Так началась работа Аткинсона и Хоутерманса над их теорией термоядерных реакций внутри Солнца, позднее получившей значительную известность. Исходным в этой теории было предположение о том, что происхождение солнечной энергии следует приписывать слиянию атомов легких элементов. Дальнейшее развитие этой идеи привело прямо к водородным бомбам, которые сейчас угрожают человечеству.

Конечно, в то время ни один из этих двух юных атомников и не помышлял о таких зловещих обстоятельствах. Хоутерманс рассказывает:

«В тот же вечер я пошел гулять с прелестной девушкой. Когда стемнело и одна за другой стали появляться звезды во всем их великолепии, моя спутница воскликнула: «Как прекрасно они сверкают! Не правда ли?». Я выпятил грудь и произнес важно: «Со вчерашнего дня я знаю, почему они сверкают». Казалось, такое заявление ее не тронуло. Возможно, она не поверила ему. В тот момент она, вероятно, не испытывала ни малейшего интереса к каким бы то ни было проблемам».

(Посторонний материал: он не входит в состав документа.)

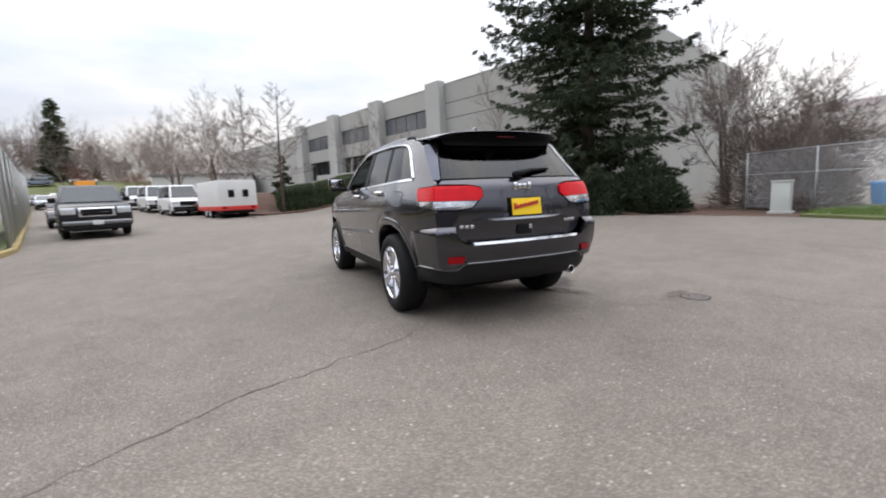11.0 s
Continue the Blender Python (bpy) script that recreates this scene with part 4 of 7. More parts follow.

1 Речь, произнесенная 13 августа 1946 г. перед студентами Геттингенского университета. Первая публикация: Heisenberg W. Wissenschaft als Mittel zur Verstandigung unter den Volkern//Heisenberg W. Wandlungen in den Grundlagen der Naturwissenschaft. Stuttgart, 1959. – Прим. ред.
2 Пригороды Австрии. – Прим. ред.
3 Имеется в виду исполнившееся в 1946 году 300-летие со дня рождения Лейбница. – Прим. ред.
4 Карл Фридрих фон Вейцзеккер (1912–2007) – немецкий физик и философ. Почетный член Леопольдины (1992), иностранный член французской Академии моральных и политических наук (1974). – Прим. ред.
5 Лаборатория имени Кавендиша в Кембридже. – Прим. перев.